— Start of Supplied material —
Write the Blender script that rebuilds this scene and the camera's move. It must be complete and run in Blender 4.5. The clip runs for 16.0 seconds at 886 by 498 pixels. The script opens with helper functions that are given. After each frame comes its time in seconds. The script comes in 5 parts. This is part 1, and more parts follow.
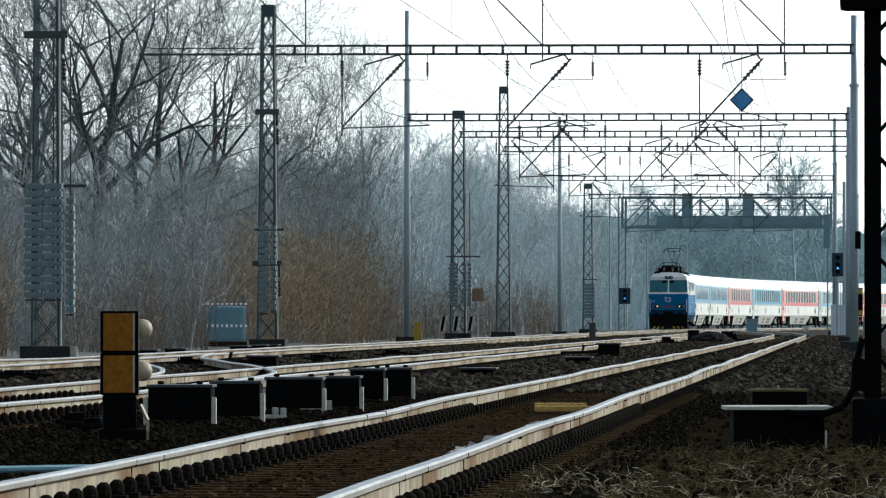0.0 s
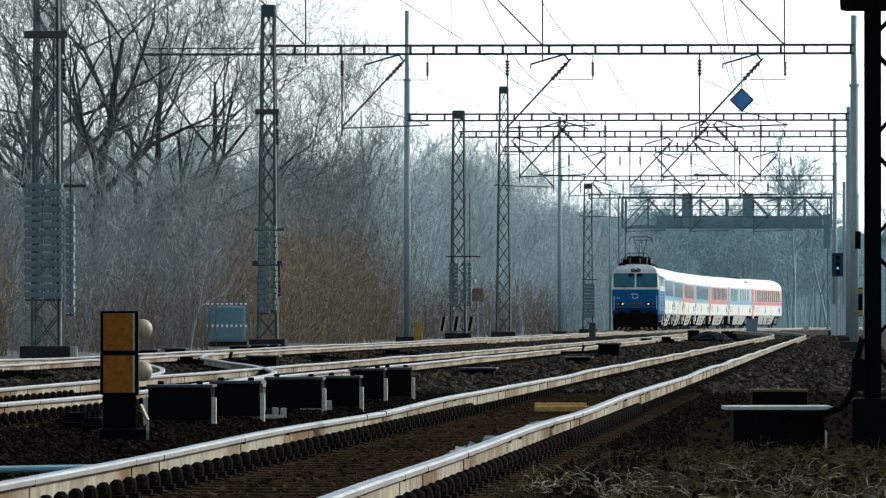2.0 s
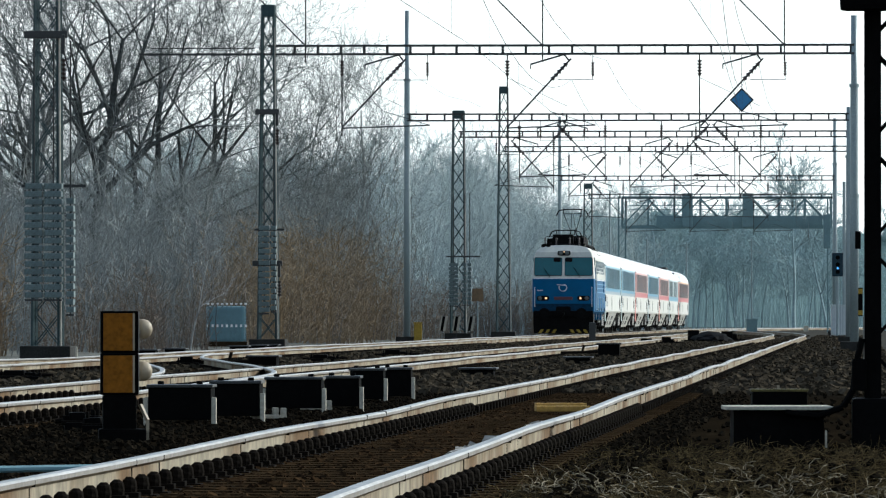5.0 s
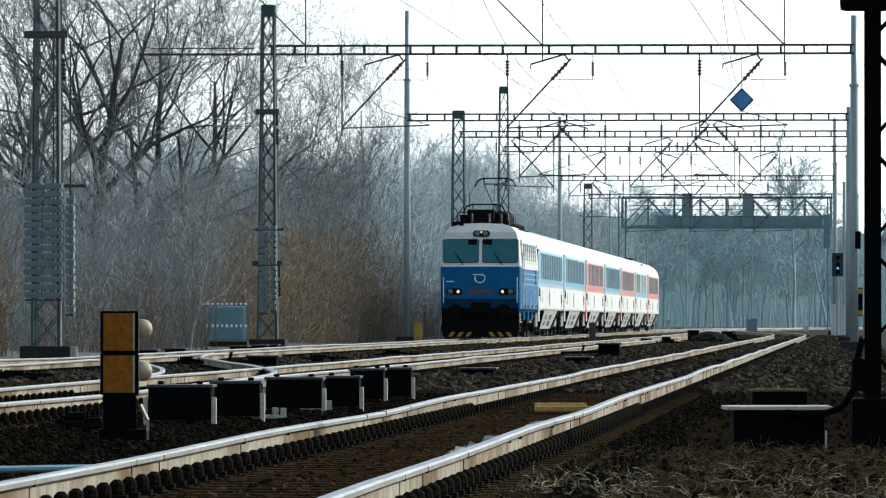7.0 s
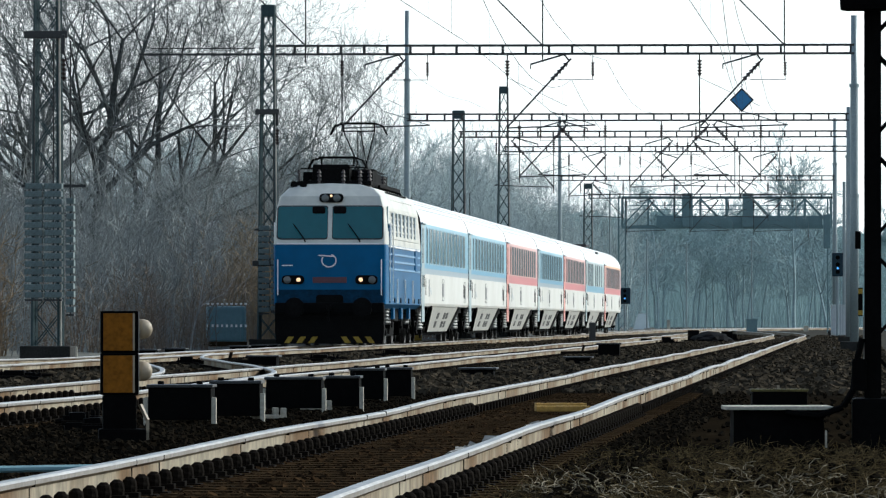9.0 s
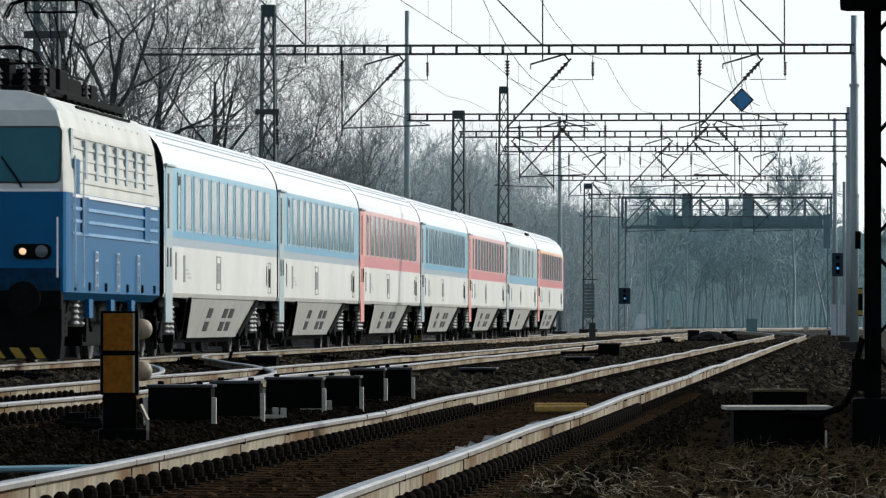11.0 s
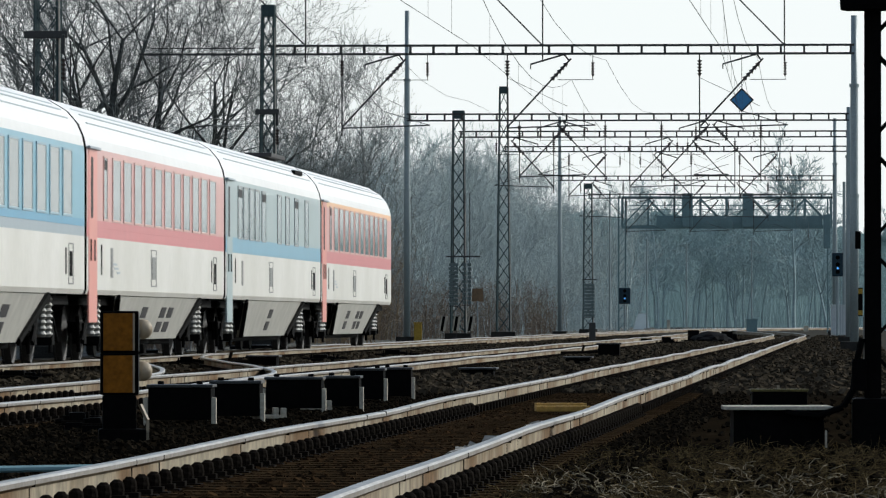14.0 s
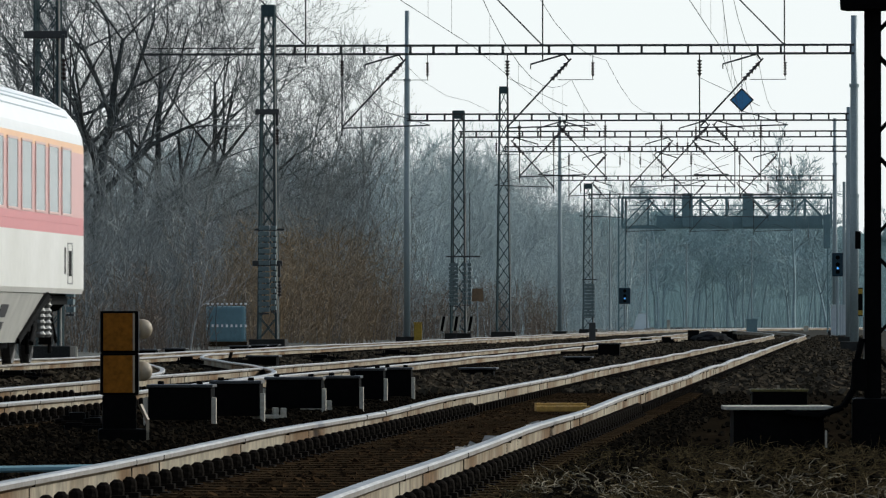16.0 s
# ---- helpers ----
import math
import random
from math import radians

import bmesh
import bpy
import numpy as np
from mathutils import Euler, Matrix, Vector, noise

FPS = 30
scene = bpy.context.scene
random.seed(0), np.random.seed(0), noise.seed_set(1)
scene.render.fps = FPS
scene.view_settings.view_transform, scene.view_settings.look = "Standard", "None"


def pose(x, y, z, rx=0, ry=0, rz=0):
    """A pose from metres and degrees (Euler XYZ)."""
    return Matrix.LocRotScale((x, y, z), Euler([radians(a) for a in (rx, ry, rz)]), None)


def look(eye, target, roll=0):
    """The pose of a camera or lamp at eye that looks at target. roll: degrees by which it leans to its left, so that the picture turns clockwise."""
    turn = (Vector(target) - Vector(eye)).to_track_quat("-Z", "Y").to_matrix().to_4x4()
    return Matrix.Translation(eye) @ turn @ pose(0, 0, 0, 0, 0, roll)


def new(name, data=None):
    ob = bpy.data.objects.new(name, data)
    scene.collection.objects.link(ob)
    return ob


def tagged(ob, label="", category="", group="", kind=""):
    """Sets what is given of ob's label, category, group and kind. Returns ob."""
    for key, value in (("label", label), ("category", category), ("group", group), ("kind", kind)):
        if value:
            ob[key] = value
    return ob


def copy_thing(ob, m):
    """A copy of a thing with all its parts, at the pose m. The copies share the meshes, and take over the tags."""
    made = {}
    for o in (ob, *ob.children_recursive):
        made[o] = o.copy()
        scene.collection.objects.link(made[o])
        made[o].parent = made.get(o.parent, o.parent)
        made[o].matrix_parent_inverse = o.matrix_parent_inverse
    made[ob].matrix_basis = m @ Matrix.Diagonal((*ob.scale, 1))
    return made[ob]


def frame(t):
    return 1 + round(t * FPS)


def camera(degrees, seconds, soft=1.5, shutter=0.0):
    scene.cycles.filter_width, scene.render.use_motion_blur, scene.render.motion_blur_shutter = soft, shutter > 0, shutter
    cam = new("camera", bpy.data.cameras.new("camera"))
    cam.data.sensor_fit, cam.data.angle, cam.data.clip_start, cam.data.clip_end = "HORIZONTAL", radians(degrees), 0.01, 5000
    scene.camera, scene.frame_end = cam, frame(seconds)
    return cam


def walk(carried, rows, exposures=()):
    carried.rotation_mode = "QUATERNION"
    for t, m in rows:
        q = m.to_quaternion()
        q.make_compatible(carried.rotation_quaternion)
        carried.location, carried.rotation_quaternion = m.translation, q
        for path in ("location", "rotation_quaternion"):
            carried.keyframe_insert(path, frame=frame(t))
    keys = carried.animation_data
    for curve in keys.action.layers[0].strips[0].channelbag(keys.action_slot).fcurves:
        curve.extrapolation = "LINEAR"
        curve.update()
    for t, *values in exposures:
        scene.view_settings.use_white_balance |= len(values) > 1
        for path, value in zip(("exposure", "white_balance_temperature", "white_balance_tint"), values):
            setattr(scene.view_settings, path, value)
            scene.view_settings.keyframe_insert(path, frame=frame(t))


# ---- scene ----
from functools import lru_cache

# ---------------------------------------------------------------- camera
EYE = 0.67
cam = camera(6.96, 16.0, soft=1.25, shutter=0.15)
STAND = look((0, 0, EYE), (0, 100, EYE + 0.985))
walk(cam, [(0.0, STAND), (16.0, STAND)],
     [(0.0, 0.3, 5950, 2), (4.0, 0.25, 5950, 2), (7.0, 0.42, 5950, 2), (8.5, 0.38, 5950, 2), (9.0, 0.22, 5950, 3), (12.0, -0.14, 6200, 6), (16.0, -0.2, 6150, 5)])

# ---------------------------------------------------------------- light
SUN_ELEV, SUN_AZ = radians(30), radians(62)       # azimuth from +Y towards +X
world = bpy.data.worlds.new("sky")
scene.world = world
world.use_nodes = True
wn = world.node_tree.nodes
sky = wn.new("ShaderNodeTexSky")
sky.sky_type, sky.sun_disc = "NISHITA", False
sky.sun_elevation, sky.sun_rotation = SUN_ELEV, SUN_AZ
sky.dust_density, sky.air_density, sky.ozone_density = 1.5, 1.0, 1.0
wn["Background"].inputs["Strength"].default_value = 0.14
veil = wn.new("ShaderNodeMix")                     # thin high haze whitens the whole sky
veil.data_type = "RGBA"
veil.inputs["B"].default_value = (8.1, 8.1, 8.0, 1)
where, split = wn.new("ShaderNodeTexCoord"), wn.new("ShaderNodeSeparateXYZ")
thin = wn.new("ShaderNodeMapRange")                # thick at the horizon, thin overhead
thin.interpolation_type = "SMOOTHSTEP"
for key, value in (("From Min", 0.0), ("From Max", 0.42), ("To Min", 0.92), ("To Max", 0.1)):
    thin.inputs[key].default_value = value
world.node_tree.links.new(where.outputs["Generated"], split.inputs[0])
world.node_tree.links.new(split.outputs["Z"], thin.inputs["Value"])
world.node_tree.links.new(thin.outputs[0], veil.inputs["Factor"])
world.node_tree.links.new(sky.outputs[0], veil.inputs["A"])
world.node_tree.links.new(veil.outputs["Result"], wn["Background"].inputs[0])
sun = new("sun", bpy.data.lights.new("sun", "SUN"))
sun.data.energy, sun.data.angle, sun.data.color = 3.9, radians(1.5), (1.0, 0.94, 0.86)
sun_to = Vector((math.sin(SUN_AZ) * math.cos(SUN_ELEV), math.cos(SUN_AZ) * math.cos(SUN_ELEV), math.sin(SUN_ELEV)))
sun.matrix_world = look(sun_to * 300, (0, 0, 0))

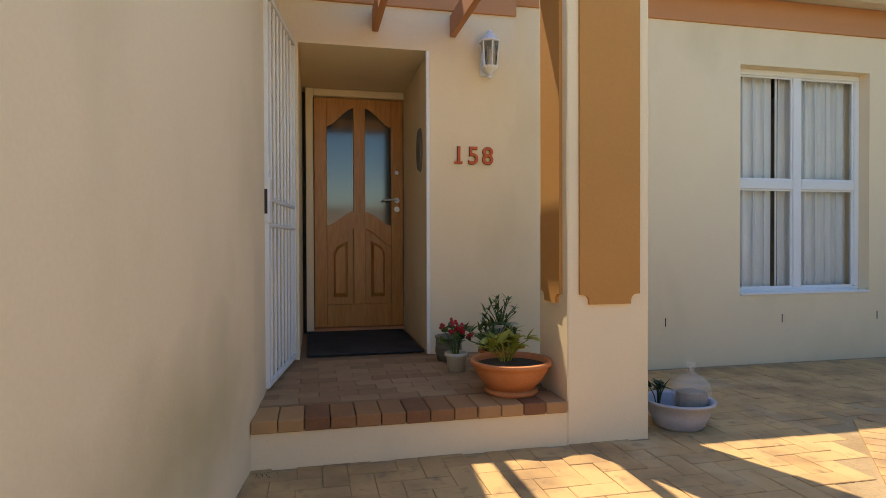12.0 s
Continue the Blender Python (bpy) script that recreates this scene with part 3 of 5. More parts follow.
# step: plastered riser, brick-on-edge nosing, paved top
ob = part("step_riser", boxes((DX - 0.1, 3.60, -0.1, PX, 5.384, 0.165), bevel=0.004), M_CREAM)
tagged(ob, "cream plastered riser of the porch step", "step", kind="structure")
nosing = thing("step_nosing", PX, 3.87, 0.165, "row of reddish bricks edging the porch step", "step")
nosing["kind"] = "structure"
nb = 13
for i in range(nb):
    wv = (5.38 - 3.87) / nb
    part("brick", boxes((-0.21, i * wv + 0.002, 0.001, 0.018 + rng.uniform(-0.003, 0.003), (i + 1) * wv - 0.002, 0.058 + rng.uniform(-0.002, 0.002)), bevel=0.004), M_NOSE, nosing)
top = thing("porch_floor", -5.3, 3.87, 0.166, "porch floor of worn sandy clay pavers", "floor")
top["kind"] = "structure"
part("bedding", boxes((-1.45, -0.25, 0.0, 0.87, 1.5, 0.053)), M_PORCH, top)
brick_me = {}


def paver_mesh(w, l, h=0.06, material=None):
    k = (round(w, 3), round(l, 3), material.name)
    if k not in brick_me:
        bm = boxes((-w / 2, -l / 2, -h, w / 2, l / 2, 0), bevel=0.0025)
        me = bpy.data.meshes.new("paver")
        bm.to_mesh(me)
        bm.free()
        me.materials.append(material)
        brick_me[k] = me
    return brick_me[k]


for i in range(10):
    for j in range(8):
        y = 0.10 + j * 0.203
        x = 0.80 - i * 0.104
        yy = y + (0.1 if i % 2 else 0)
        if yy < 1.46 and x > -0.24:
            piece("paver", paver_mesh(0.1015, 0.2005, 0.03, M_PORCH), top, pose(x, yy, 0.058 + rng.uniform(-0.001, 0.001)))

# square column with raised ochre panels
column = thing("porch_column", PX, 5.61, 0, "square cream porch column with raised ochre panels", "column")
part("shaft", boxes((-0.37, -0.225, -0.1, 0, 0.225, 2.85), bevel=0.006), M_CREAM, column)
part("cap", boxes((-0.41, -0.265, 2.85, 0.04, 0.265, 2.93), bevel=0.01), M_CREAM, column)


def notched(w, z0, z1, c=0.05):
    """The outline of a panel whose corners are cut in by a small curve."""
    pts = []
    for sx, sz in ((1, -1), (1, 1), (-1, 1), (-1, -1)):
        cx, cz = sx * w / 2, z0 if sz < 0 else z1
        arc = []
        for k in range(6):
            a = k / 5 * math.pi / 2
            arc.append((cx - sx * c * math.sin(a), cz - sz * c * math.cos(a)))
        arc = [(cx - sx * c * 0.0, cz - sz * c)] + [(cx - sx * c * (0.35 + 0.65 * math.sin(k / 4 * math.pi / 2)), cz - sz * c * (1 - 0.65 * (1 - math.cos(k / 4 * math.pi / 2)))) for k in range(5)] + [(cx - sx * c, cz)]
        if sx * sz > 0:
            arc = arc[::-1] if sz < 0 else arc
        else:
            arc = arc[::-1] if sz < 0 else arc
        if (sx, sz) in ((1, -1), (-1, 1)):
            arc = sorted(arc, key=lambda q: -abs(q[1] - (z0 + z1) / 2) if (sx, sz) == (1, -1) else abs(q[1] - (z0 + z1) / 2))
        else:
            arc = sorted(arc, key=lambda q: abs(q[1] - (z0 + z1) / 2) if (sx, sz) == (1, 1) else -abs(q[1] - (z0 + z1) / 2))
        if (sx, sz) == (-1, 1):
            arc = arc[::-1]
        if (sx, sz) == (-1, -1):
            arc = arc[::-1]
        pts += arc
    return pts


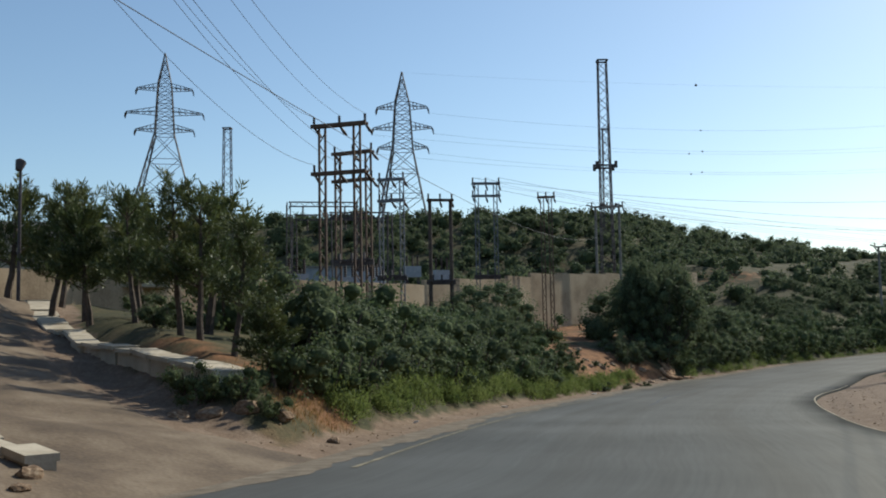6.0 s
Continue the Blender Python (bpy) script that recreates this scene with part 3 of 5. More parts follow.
— End of Supplied material —
(Given exercise) Return only the lines running from the top of the data to the line that holds "made[o].matrix_parent_inverse = o.matrix_parent_inverse". Include both of those lines, but skip the pictures.

(Answer for this exercise)
Write the Blender script that rebuilds this scene and the camera's move. It must be complete and run in Blender 4.5. The clip runs for 16.0 seconds at 886 by 498 pixels. The script opens with helper functions that are given. After each frame comes its time in seconds. The script comes in 5 parts. This is part 1, and more parts follow.
0.0 s
2.0 s
5.0 s
7.0 s
9.0 s
11.0 s
14.0 s
16.0 s
# ---- helpers ----
import math
import random
from math import radians

import bmesh
import bpy
import numpy as np
from mathutils import Euler, Matrix, Vector, noise

FPS = 30
scene = bpy.context.scene
random.seed(0), np.random.seed(0), noise.seed_set(1)
scene.render.fps = FPS
scene.view_settings.view_transform, scene.view_settings.look = "Standard", "None"


def pose(x, y, z, rx=0, ry=0, rz=0):
    """A pose from metres and degrees (Euler XYZ)."""
    return Matrix.LocRotScale((x, y, z), Euler([radians(a) for a in (rx, ry, rz)]), None)


def look(eye, target, roll=0):
    """The pose of a camera or lamp at eye that looks at target. roll: degrees by which it leans to its left, so that the picture turns clockwise."""
    turn = (Vector(target) - Vector(eye)).to_track_quat("-Z", "Y").to_matrix().to_4x4()
    return Matrix.Translation(eye) @ turn @ pose(0, 0, 0, 0, 0, roll)


def new(name, data=None):
    ob = bpy.data.objects.new(name, data)
    scene.collection.objects.link(ob)
    return ob


def tagged(ob, label="", category="", group="", kind=""):
    """Sets what is given of ob's label, category, group and kind. Returns ob."""
    for key, value in (("label", label), ("category", category), ("group", group), ("kind", kind)):
        if value:
            ob[key] = value
    return ob


def copy_thing(ob, m):
    """A copy of a thing with all its parts, at the pose m. The copies share the meshes, and take over the tags."""
    made = {}
    for o in (ob, *ob.children_recursive):
        made[o] = o.copy()
        scene.collection.objects.link(made[o])
        made[o].parent = made.get(o.parent, o.parent)
        made[o].matrix_parent_inverse = o.matrix_parent_inverse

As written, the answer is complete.